Mr. Clokey (born Arthur Farrington in Detroit, before he was given up for adoption at age 11) and his wife Ruth created an avant-garde claymation short film, Gumbasia, in the early 1950’s. Clokey said he took the term from “gumbo”, a common rural term for sticky mud that is heavy with clay. Soon after that film had a successful run on the film festival circuit, Art created the green character Gumby, with an asymmetrical head based on a photo of his own father’s sculpted hair. Soon Art was animated short Gumby films and packaging them together as TV shows. Along the way he created characters like Gumby’s “pony pal” Pokey, their friends Prickle (a cranky dinosaur/dragon) and Goo (an optimistic shape-shifting whatsit), and the villainous blockheads. Later on in the 1960’s, Clokey was hired by the Lutheran Church Council to create a TV series called Davy and Goliath, in which a young boy and his talking dog studied the Bible and learned about Christian values.

Art Clokey is survived, of course, by his creations — who have since become cultural icons in past few decades. Gumby himself has more than 100,000 fans on Facebook.

Cats and Dogs, living together…

We don’t remember it doing that all-fire well at the box office, but evidently it pleased someone: Cats and Dogs (from 2001) has inspired a big-screen sequel, Cats and Dogs: The Revenge of Kitty Galore, coming to theaters (in 3D) at the end of July. In spite of it not appearing until this summer, a full-fledged trailer is available for viewing on YouTube and elsewhere. From what we can tell the cast, crew, and characters appear to all be different from the first film. This time around the secretly high-tech cats and dogs put aside their warring ways in order to battle with a rogue cat spy — voiced by Bette Midler no less! — who has evil plans of her own. Hmm, could it be that the basic idea of the first film (dogs as heroes and cats as villains) so turned off “cat people” that it wound up limiting the film’s audience — and box office? We’ll find out if this new take on things performs any differently this summer.
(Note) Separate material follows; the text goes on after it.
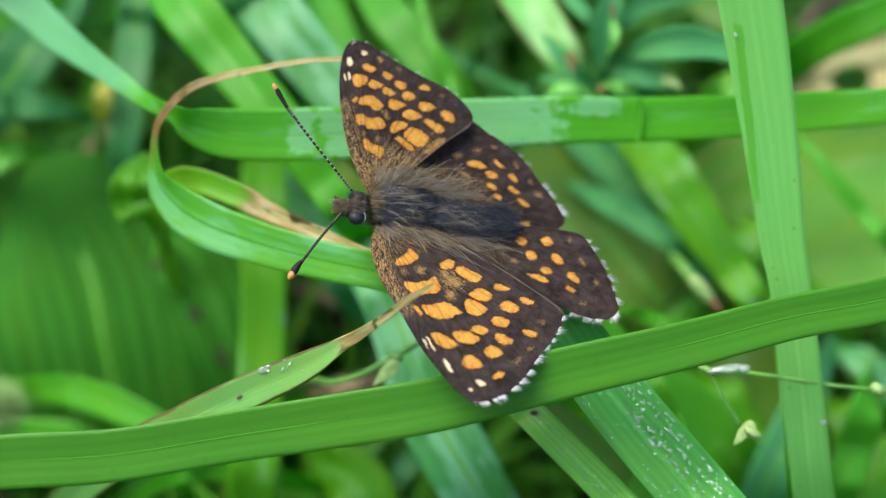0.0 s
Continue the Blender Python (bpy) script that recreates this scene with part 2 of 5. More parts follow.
# The bluish pale patches paint the gloss on the curl.
CURL = leaf_material("grass_curled", (0.075, 0.34, 0.022), (0.17, 0.58, 0.02), veins=5.0, vein=0.10, midrib=0.0, specks=0.0, dry=(0.862, 0.882), brown_end=(0.885, 0.945), bloom_sheen=0.5, bloom_sheen_col=(0.17, 0.50, 0.21))
DRYING = leaf_material("grass_drying", (0.10, 0.34, 0.010), (0.24, 0.56, 0.01), veins=5.0, vein=0.1, dry=(0.845, 0.87), brown_end=(0.85, 0.885), specks=0.1, edge_dry=0.4)
DRYTIP = leaf_material("grass_dry_tipped", (0.185, 0.46, 0.115), (0.24, 0.56, 0.13), bump=0.3, veins=10.0, dry=(0.80, 0.84), edge_dry=1.0, vein=0.06, specks=0.2)
WETDARK = leaf_material("grass_wet", (0.074, 0.355, 0.064), (0.125, 0.52, 0.062), veins=8.0, vein=0.16, midrib=0.3, rough=0.3, coat=0.12)
WETPALE = leaf_material("grass_wet_pale", (0.15, 0.46, 0.065), (0.21, 0.58, 0.07), veins=6.0, vein=0.15, rough=0.35, coat=0.1, midrib=0.2)
HERB = leaf_material("herb_blue_green", (0.070, 0.30, 0.105), (0.105, 0.44, 0.12), veins=5.0, vein=0.25, midrib=0.3, translucent=0.4, specks=0.3, rough=0.65, coat=0.0, spec=0.12, blotch=0.3)
# Darker copy of the blue-green: the sward's shade is put into the colour.
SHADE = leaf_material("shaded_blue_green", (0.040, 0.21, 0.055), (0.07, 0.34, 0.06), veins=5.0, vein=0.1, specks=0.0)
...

The Last of the Polar Bears

Lindsay Cibos and Jared Hodges, creators of Draw Furries, are currently working on a new graphic novel, The Last of the Polar Bears. According to Jared, “It’s one part fable, one part coming-of-age adventure epic. The story takes place in the near future, told through the perspective of a mother polar bear and her two cubs as they struggle to survive in a rapidly changing world. Work on this project started back in March 2009, almost immediately after we finished up Draw Furries. It’s only now (almost a year later) that we are at the point where we can share our story with the public. While the developmental work is finished, the long grueling task of drawing the comic is just beginning. Around the first of the year, Lindsay started roughing out the first chapter of the tale. And although the finished book is still a long way off, we want to start getting the word out about this new story. As part of our efforts, we put together a promotional postcard featuring Lindsay’s art of the polar bear family. Here’s the link to sign up for one! Just enter an address on the form and hit the send button to received the card in the mail. I have a stack of 500 of these postcards and I want to give every one of them out to people, so please participate!” Meanwhile, we at In-Fur-Nation will keep you informed when we hear word of a release date for the new graphic novel.

A SCOOP from Radio Comix!

Recently the artist Heather Bruton put up the piece you see below up on her Fur Affinity page. It’s the cover for a brand-new comic book anthology that’s coming up from Radio Comix, “focusing on human/furry interactions”. That’s all we have so far, this lovely cover — no word yet on format, artists, writers, or a release date. But this certainly grabs our interest! Keep up with In-Fur-Nation through 2010 and we’ll let you know when we find out more.

And with that little scoop, let us wish you all a Happy New Year in 2010!